(Bloomberg) -- L Brands Inc., whose shares were already trading at seven-year lows, has disappointed investors yet again.
The owner of retail banners Victoria’s Secret and Bath & Body Works said first-quarter earnings would be at the lower end of its previous guidance range and that sales in Victoria’s Secret’s Pink business were negative for a second consecutive quarter. The news sent shares down as much as 10 percent.
Store only comparable sales “are really bad” at Victoria’s Secret, Jefferies analyst Randal Konik wrote in a note earlier. Aerie, American Eagle Outfitters Inc.’s young women’s lingerie brand, “is comping significantly positive, and it is clear to us that they are taking market share from Pink.”
If the Pink business continues to decline and the strength in Bath & Body Works decelerates, the company’s free cash flow “may wane enough to put the dividend in question,” Konik added.
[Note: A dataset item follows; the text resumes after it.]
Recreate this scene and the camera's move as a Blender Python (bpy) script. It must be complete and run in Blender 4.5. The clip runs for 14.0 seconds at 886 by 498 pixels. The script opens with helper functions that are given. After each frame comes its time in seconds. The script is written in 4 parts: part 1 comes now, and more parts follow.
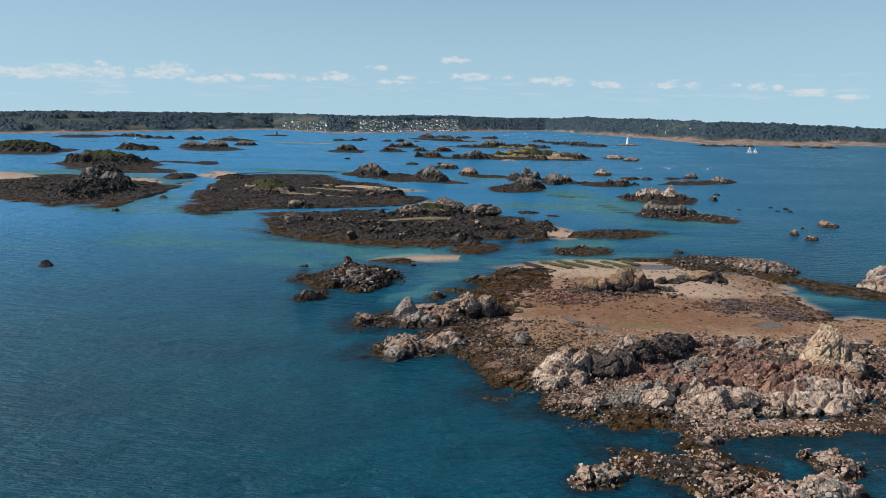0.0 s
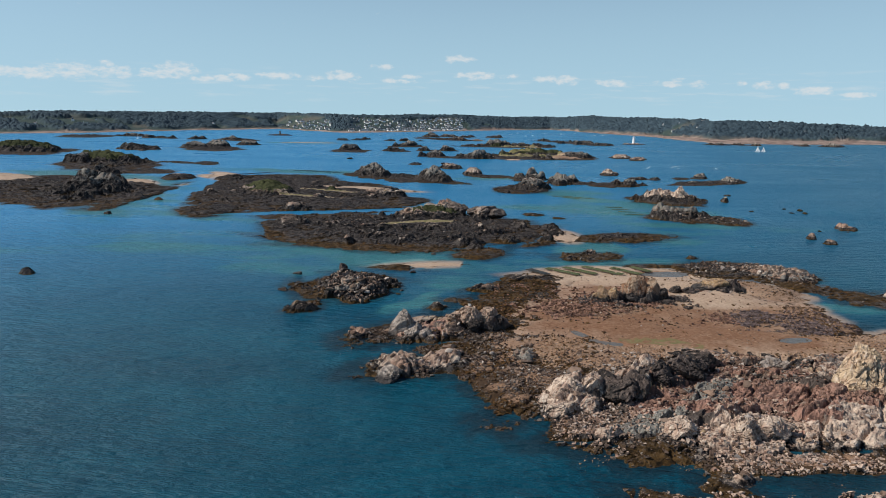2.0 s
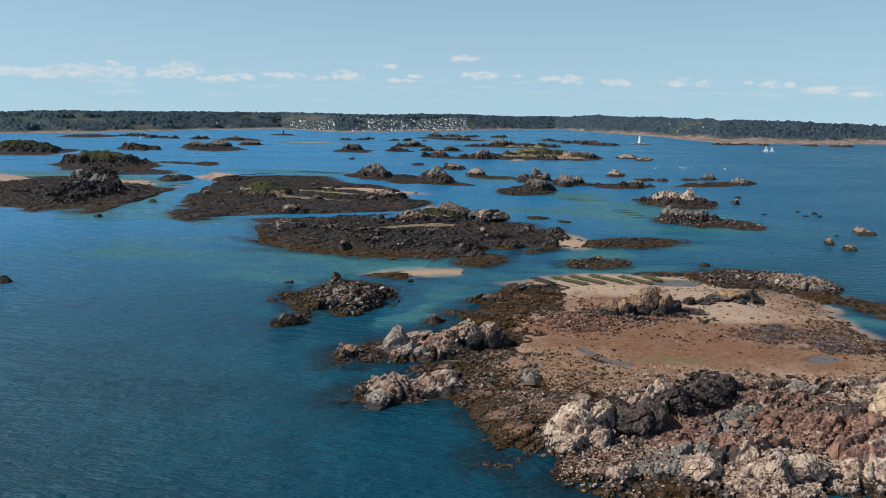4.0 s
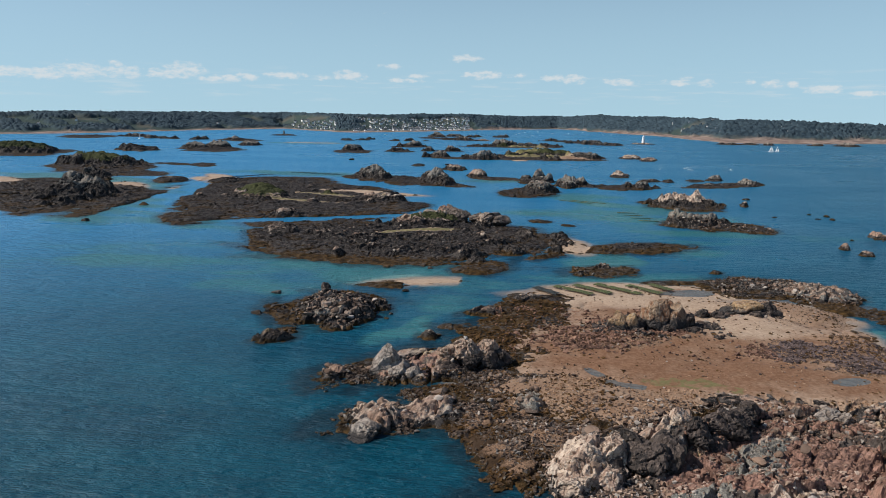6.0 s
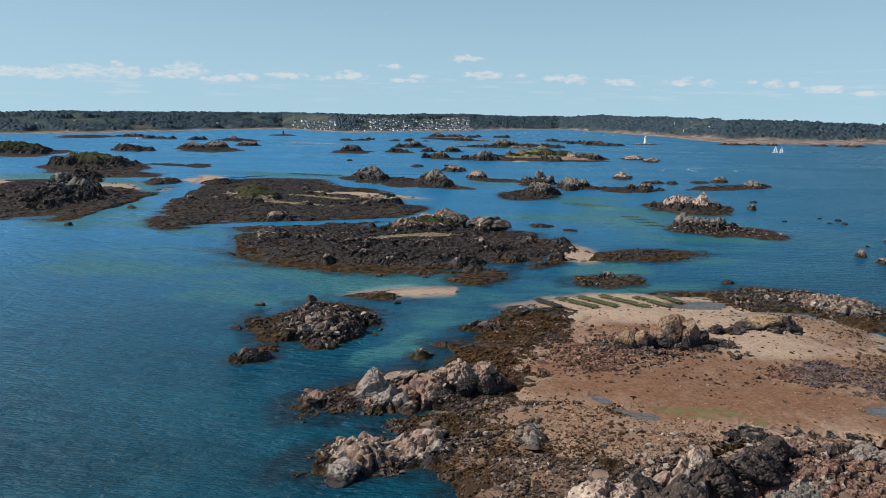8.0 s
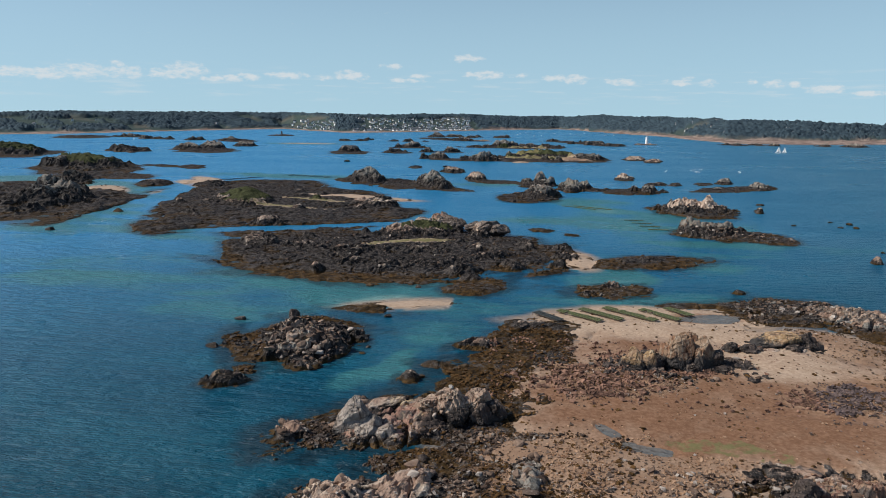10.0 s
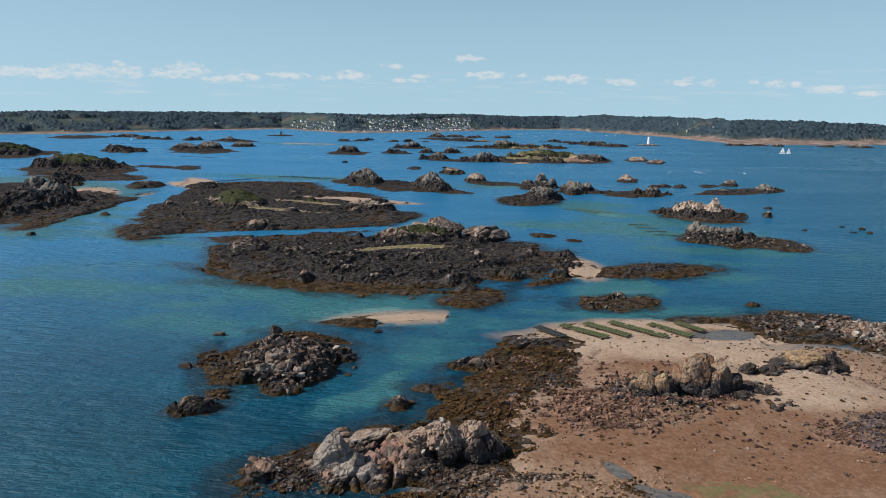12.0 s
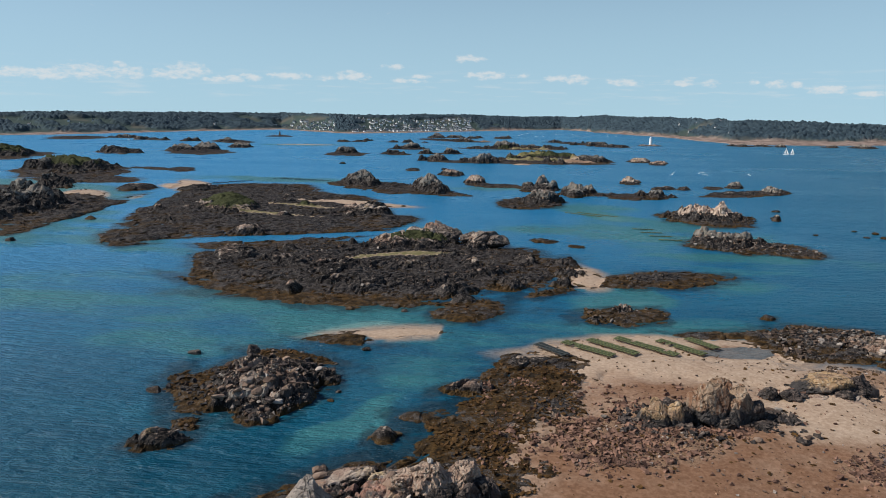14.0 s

He rates the stock “underperform,” and reduced his price target to $23 per share from $30.
L Brands’ attempts to use promotions to bolster its sales numbers have failed, and have caused the April merchandise margin rate to be “down significantly” versus last year, according to remarks made on the company’s pre-recorded conference call.
The lower earnings expectation, together with the weak monthly sales and margin rate led Loop Capital analyst Laura Champine to write in a note to clients that Victoria’s Secret “is turning into the Sears of brassieres.”